In a similar manner, these poems oscillate between a childlike innocence and a jaded urban cynicism. ‘Bitumen and Rust’ charts a journey through a bleak, dystopian cityscape, only to be tempered by glimpses of ‘baby blue’ sky and clouds like ‘bath foam’. Similarly, ‘Amazing’ is a breathless account of family conversation. While the banal annoyances of everyday life are listed, the poem has an ingenuous quality, leaping from topic to topic with childish, stream-of-consciousness agility.

Clifford’s unusual use of language and imagery helps with this blurring of boundaries. These poems often come across as dreamlike successions of jumbled images. They can be visceral, shocking even, due to their vividly visual nature, and they are often made yet more potent by their brevity. However, behind the chaotic façade lurks a clever descriptive flair.

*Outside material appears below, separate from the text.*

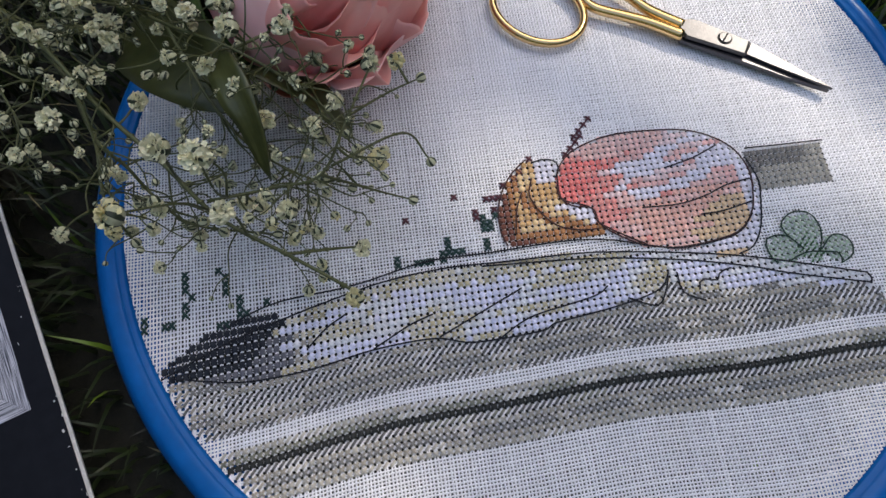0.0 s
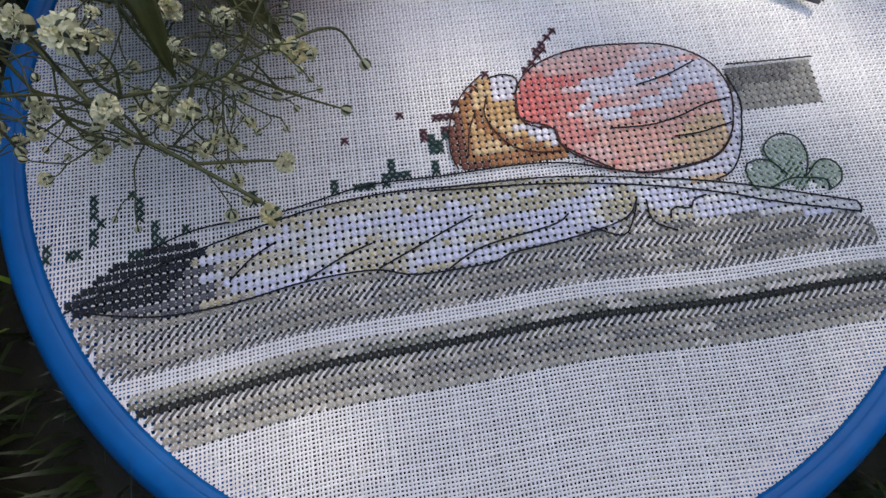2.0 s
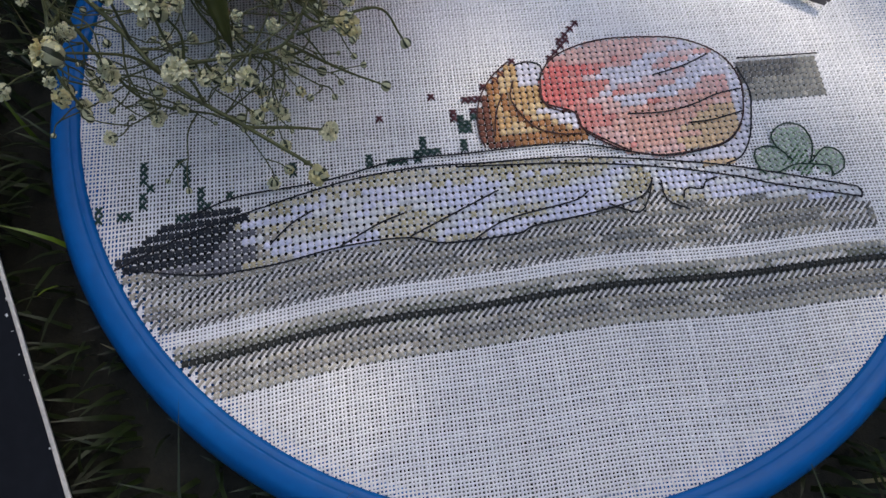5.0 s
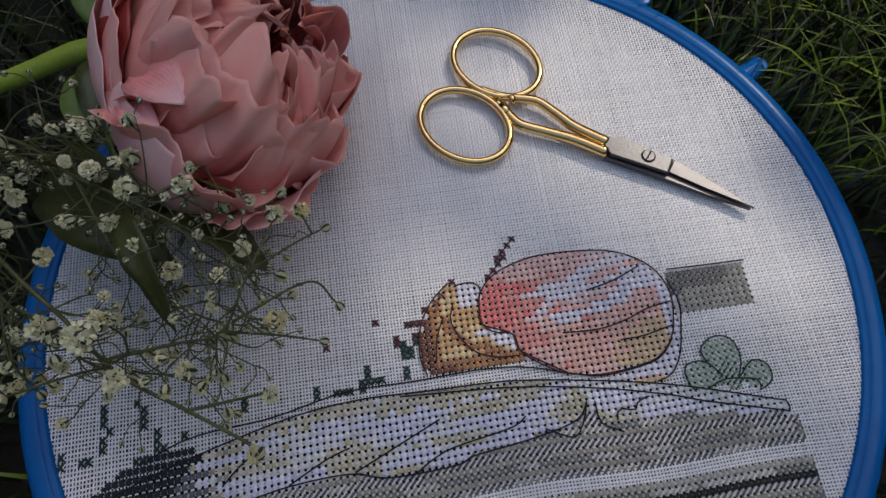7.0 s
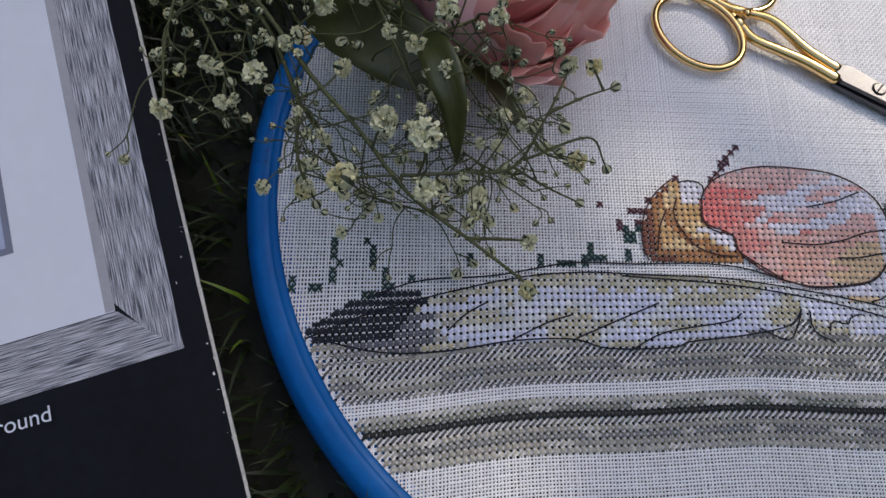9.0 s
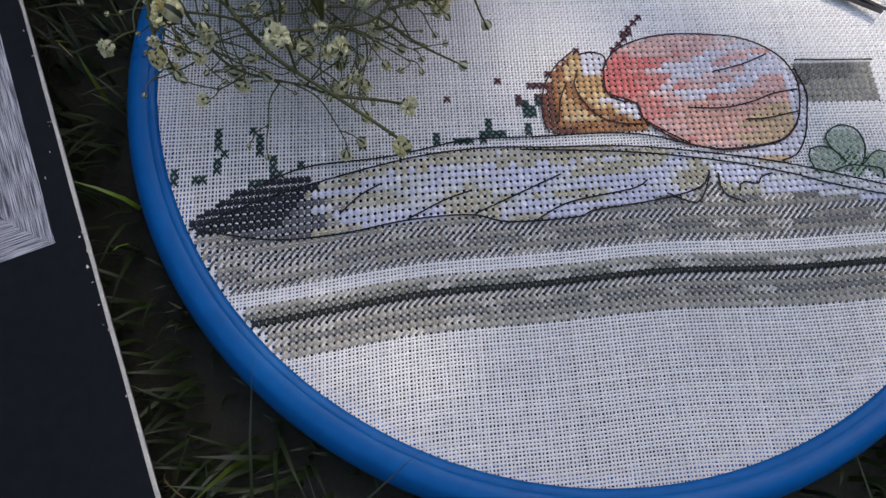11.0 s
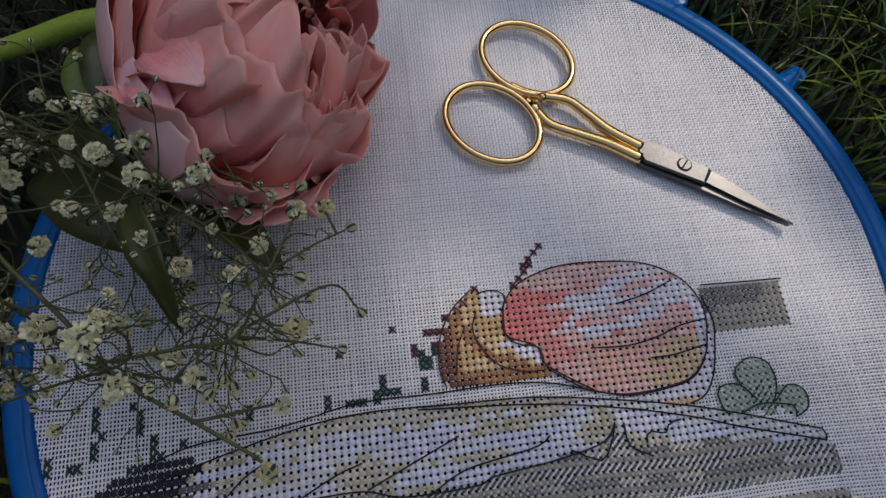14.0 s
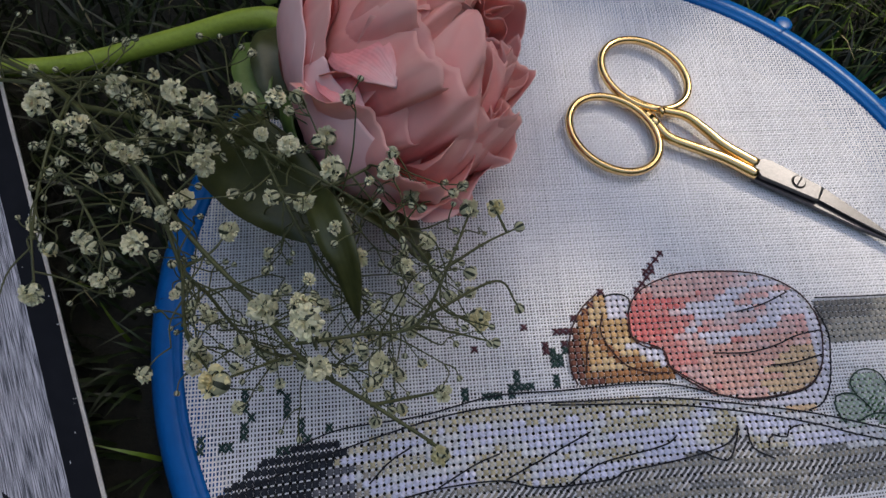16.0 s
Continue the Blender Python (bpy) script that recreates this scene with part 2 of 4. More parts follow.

Clifford has the much sought-after ability to depict the familiar as alien, to orchestrate those rare shifts in perspective that encourage the reader to see everyday scenes in a new and unusual light. This is not without humour. In ‘Stealing Summer’, a sunbathing wife wears ‘a tin-foil collar / To encourage sunlight up her nose.’ Rotund older men are described as ‘pregnant’. These slightly surreal descriptions provoke instant recognition – we know what the poet means. Only, we never would have thought to express it that way.

It is equally important to recognize that much of the power of these poems resides in what the poet chooses to omit. Poems such as ‘What I Wrote’ and ‘In Love with Mr Jiggs’ make use of tantalizing ambiguity: in many instances, we feel as though we have been privy to something vaguely sinister, but we are not exactly sure what. Clifford often writes from a position of objectivity, eschewing any comment on the scenes he depicts. This shows great concision and economy of description – a multiplicity of interpretation is squeezed into the most briefly depicted scene.

Clifford’s poetry is eclectic and very original. These poems linger in the memory long after reading, due to both their quirky humour and their often unsettling, thought-provoking quality. Clifford’s scope as a poet is most definitely commendable, and I hope to see more of his work in the near future.

Alicia Byrne Keane is an Irish student of English Literature and French, currently resident in Oxford.